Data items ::
—————

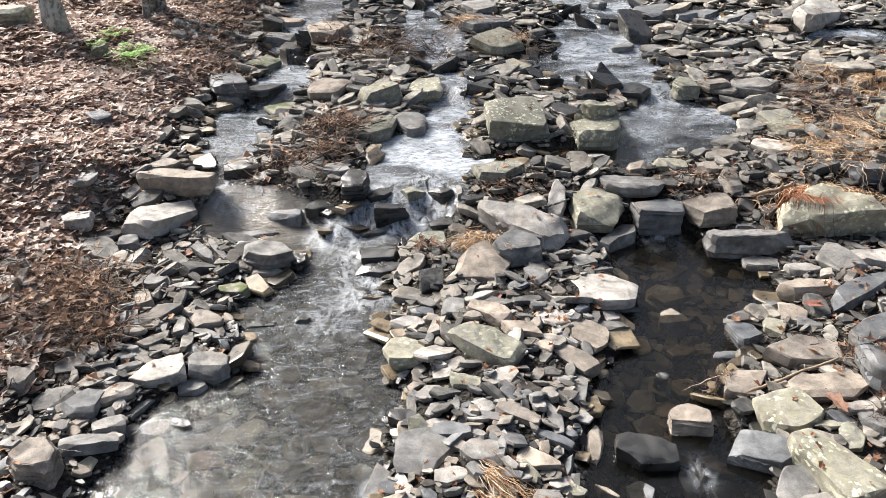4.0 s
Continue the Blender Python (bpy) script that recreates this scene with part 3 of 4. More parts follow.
stone(-2.30, 10.75, 0.52, 0.54, 0.062, 45, "tan")
stone(-1.63, 10.05, 0.53, 0.57, 0.101, 18, "tan")
stone(-2.66, 12.00, 0.42, 0.94, 0.086, 34, "grey")
stone(0.32, 11.05, 0.53, 0.63, 0.093, 22, "grey")
stone(0.27, 10.34, 0.61, 0.71, 0.088, 27, "blue")
stone(0.53, 9.60, 0.63, 0.55, 0.124, 44, "olive", 10)
stone(0.61, 8.88, 0.46, 0.39, 0.065, -52, "olive")
stone(0.06, 9.39, 0.41, 0.40, 0.081, 20, "dark")
stone(0.15, 8.74, 0.26, 0.28, 0.051, 27, "dark")
stone(0.25, 8.41, 0.34, 0.20, 0.050, 40, "dark")
stone(-0.06, 11.91, 0.46, 0.77, 0.083, 31, "tan")
stone(0.54, 7.10, 0.56, 0.62, 0.20, 8, "lichen", 12, 0, 4)
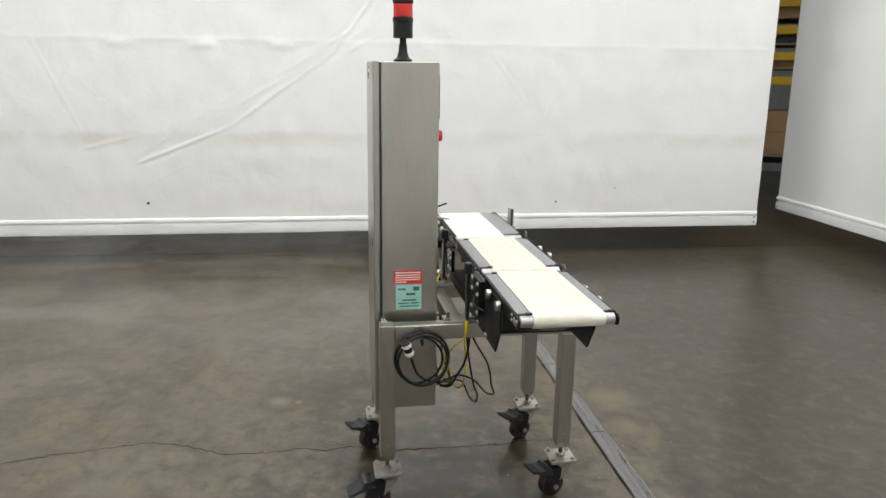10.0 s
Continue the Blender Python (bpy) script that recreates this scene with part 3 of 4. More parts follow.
east = [(along_east(3.35, 2.6), along_east(4.0, 1.76), 0.0042), (along_east(4.0, 1.76), along_east(4.85, 1.16), 0.0040), (along_east(4.85, 1.16), along_east(5.6, 0.86), 0.006),
        (along_east(6.35, 1.85), along_east(6.0, 1.05), 0.0012), (along_east(6.05, 0.97), along_east(5.6, 1.08), 0.0025), (along_east(2.6, 1.75), along_east(2.3, 1.35), 0.0016)]
rnd = random.Random(21)
for i in range(30):
    # a sheaf of short wrinkles that runs down the sheet beside the long fold
    s = i / 29
    cy, cz, half = 3.75 + 1.75 * s + rnd.uniform(-0.12, 0.12), 1.98 - 1.08 * s + rnd.uniform(-0.16, 0.10), rnd.uniform(0.08, 0.24)
    dip = rnd.uniform(0.5, 0.85)
    east.append((along_east(cy - half, cz + half * dip), along_east(cy + half, cz - half * dip), rnd.uniform(0.0008, 0.0020)))
# the east sheet hangs with its front towards the booth (west)
curtain("vinyl_curtain", (EAST - 0.005, 0.02), (EAST - 0.175, 7.86), "white vinyl curtain with diagonal creases and a brown dirty line", VINYL_STAINED, east, 1, seam=1.86, hem=0.247, step=0.0125, width=0.0085)
west = [((7.88 - 5.30, 1.66), (7.88 - 5.72, 1.31), 0.0065), ((7.88 - 5.72, 1.31), (7.88 - 6.1, 1.12), 0.0055), ((7.88 - 6.1, 1.12), (7.88 - 6.55, 0.92), 0.0045)]
curtain("vinyl_curtain", (WEST + 0.06, 7.88), (WEST - 0.01, -0.16), "white vinyl curtain with one long diagonal crease", VINYL, west, 5, seam=1.9, hem=0.288, step=0.02, width=0.014)
curtain("vinyl_curtain", (-3.05, SOUTH), (4.60, SOUTH), "clean white vinyl curtain with a straight hem", VINYL, [], 9, seam=1.9, sway=0.012, hem=0.258)
curtain("vinyl_curtain", (-3.49, -0.19), (-2.73, -0.47), "narrow white vinyl curtain that closes the corner", VINYL, [((0.1, 2.6), (0.25, 0.6), 0.012), ((0.5, 2.4), (0.42, 0.7), 0.01)], 13, hem=0.272)

for sy, sz, r in ((5.54, 0.52, 0.011), (2.0, 0.5, 0.008), (1.45, 0.62, 0.006)):
    bm = lathe(bmesh.new(), [(r, 0.0), (r * 0.7, 0.0012)], pose(EAST - 0.024 - 0.0216 * sy, sy, sz, 0, -90, 0) @ pose(0, 0, 0, 0, 0, 0), 9)
    tagged(part("dirt_spot", bm, CRACK), "small dark dirt spot on the white vinyl curtain", "stain", "spots on the curtain")


# ---- the store behind the gap between two curtains: a pallet rack ----
def pallet_rack(m):
    root = tagged(new("pallet_rack"), "pallet rack with yellow beams, seen through the curtain gap", "rack")
    root.matrix_world = m
    for x in (-1.4, 1.4):
        for y in (0.0, 0.95):
            part("upright", B(x - 0.04, x + 0.04, y - 0.035, y + 0.035, 0, 3.6, bevel=0.004), RACK_GREY, root)
        for z in (0.3, 1.1, 1.9, 2.7):
            part("brace", C((x, 0.0, z), (x, 0.95, z + 0.6), 0.014, n=8), RACK_GREY, root)
    for z in (0.42, 1.62, 1.95, 2.30, 2.66):
        for y in (-0.04, 0.99):
            part("beam", B(-1.36, 1.36, y - 0.025, y + 0.025, z - 0.055, z + 0.055, bevel=0.004), RACK_YELLOW if z > 1 else RACK_GREY, root)
    return root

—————

Problem to solve :: The records above need to be given again exactly. Omit the pictures.

Answer to this exercise ::
4.0 s
Continue the Blender Python (bpy) script that recreates this scene with part 3 of 4. More parts follow.
stone(-2.30, 10.75, 0.52, 0.54, 0.062, 45, "tan")
stone(-1.63, 10.05, 0.53, 0.57, 0.101, 18, "tan")
stone(-2.66, 12.00, 0.42, 0.94, 0.086, 34, "grey")
stone(0.32, 11.05, 0.53, 0.63, 0.093, 22, "grey")
stone(0.27, 10.34, 0.61, 0.71, 0.088, 27, "blue")
stone(0.53, 9.60, 0.63, 0.55, 0.124, 44, "olive", 10)
stone(0.61, 8.88, 0.46, 0.39, 0.065, -52, "olive")
stone(0.06, 9.39, 0.41, 0.40, 0.081, 20, "dark")
stone(0.15, 8.74, 0.26, 0.28, 0.051, 27, "dark")
stone(0.25, 8.41, 0.34, 0.20, 0.050, 40, "dark")
stone(-0.06, 11.91, 0.46, 0.77, 0.083, 31, "tan")
stone(0.54, 7.10, 0.56, 0.62, 0.20, 8, "lichen", 12, 0, 4)
10.0 s
Continue the Blender Python (bpy) script that recreates this scene with part 3 of 4. More parts follow.
east = [(along_east(3.35, 2.6), along_east(4.0, 1.76), 0.0042), (along_east(4.0, 1.76), along_east(4.85, 1.16), 0.0040), (along_east(4.85, 1.16), along_east(5.6, 0.86), 0.006),
        (along_east(6.35, 1.85), along_east(6.0, 1.05), 0.0012), (along_east(6.05, 0.97), along_east(5.6, 1.08), 0.0025), (along_east(2.6, 1.75), along_east(2.3, 1.35), 0.0016)]
rnd = random.Random(21)
for i in range(30):
    # a sheaf of short wrinkles that runs down the sheet beside the long fold
    s = i / 29
    cy, cz, half = 3.75 + 1.75 * s + rnd.uniform(-0.12, 0.12), 1.98 - 1.08 * s + rnd.uniform(-0.16, 0.10), rnd.uniform(0.08, 0.24)
    dip = rnd.uniform(0.5, 0.85)
    east.append((along_east(cy - half, cz + half * dip), along_east(cy + half, cz - half * dip), rnd.uniform(0.0008, 0.0020)))
# the east sheet hangs with its front towards the booth (west)
curtain("vinyl_curtain", (EAST - 0.005, 0.02), (EAST - 0.175, 7.86), "white vinyl curtain with diagonal creases and a brown dirty line", VINYL_STAINED, east, 1, seam=1.86, hem=0.247, step=0.0125, width=0.0085)
west = [((7.88 - 5.30, 1.66), (7.88 - 5.72, 1.31), 0.0065), ((7.88 - 5.72, 1.31), (7.88 - 6.1, 1.12), 0.0055), ((7.88 - 6.1, 1.12), (7.88 - 6.55, 0.92), 0.0045)]
curtain("vinyl_curtain", (WEST + 0.06, 7.88), (WEST - 0.01, -0.16), "white vinyl curtain with one long diagonal crease", VINYL, west, 5, seam=1.9, hem=0.288, step=0.02, width=0.014)
curtain("vinyl_curtain", (-3.05, SOUTH), (4.60, SOUTH), "clean white vinyl curtain with a straight hem", VINYL, [], 9, seam=1.9, sway=0.012, hem=0.258)
curtain("vinyl_curtain", (-3.49, -0.19), (-2.73, -0.47), "narrow white vinyl curtain that closes the corner", VINYL, [((0.1, 2.6), (0.25, 0.6), 0.012), ((0.5, 2.4), (0.42, 0.7), 0.01)], 13, hem=0.272)

for sy, sz, r in ((5.54, 0.52, 0.011), (2.0, 0.5, 0.008), (1.45, 0.62, 0.006)):
    bm = lathe(bmesh.new(), [(r, 0.0), (r * 0.7, 0.0012)], pose(EAST - 0.024 - 0.0216 * sy, sy, sz, 0, -90, 0) @ pose(0, 0, 0, 0, 0, 0), 9)
    tagged(part("dirt_spot", bm, CRACK), "small dark dirt spot on the white vinyl curtain", "stain", "spots on the curtain")


# ---- the store behind the gap between two curtains: a pallet rack ----
def pallet_rack(m):
    root = tagged(new("pallet_rack"), "pallet rack with yellow beams, seen through the curtain gap", "rack")
    root.matrix_world = m
    for x in (-1.4, 1.4):
        for y in (0.0, 0.95):
            part("upright", B(x - 0.04, x + 0.04, y - 0.035, y + 0.035, 0, 3.6, bevel=0.004), RACK_GREY, root)
        for z in (0.3, 1.1, 1.9, 2.7):
            part("brace", C((x, 0.0, z), (x, 0.95, z + 0.6), 0.014, n=8), RACK_GREY, root)
    for z in (0.42, 1.62, 1.95, 2.30, 2.66):
        for y in (-0.04, 0.99):
            part("beam", B(-1.36, 1.36, y - 0.025, y + 0.025, z - 0.055, z + 0.055, bevel=0.004), RACK_YELLOW if z > 1 else RACK_GREY, root)
    return root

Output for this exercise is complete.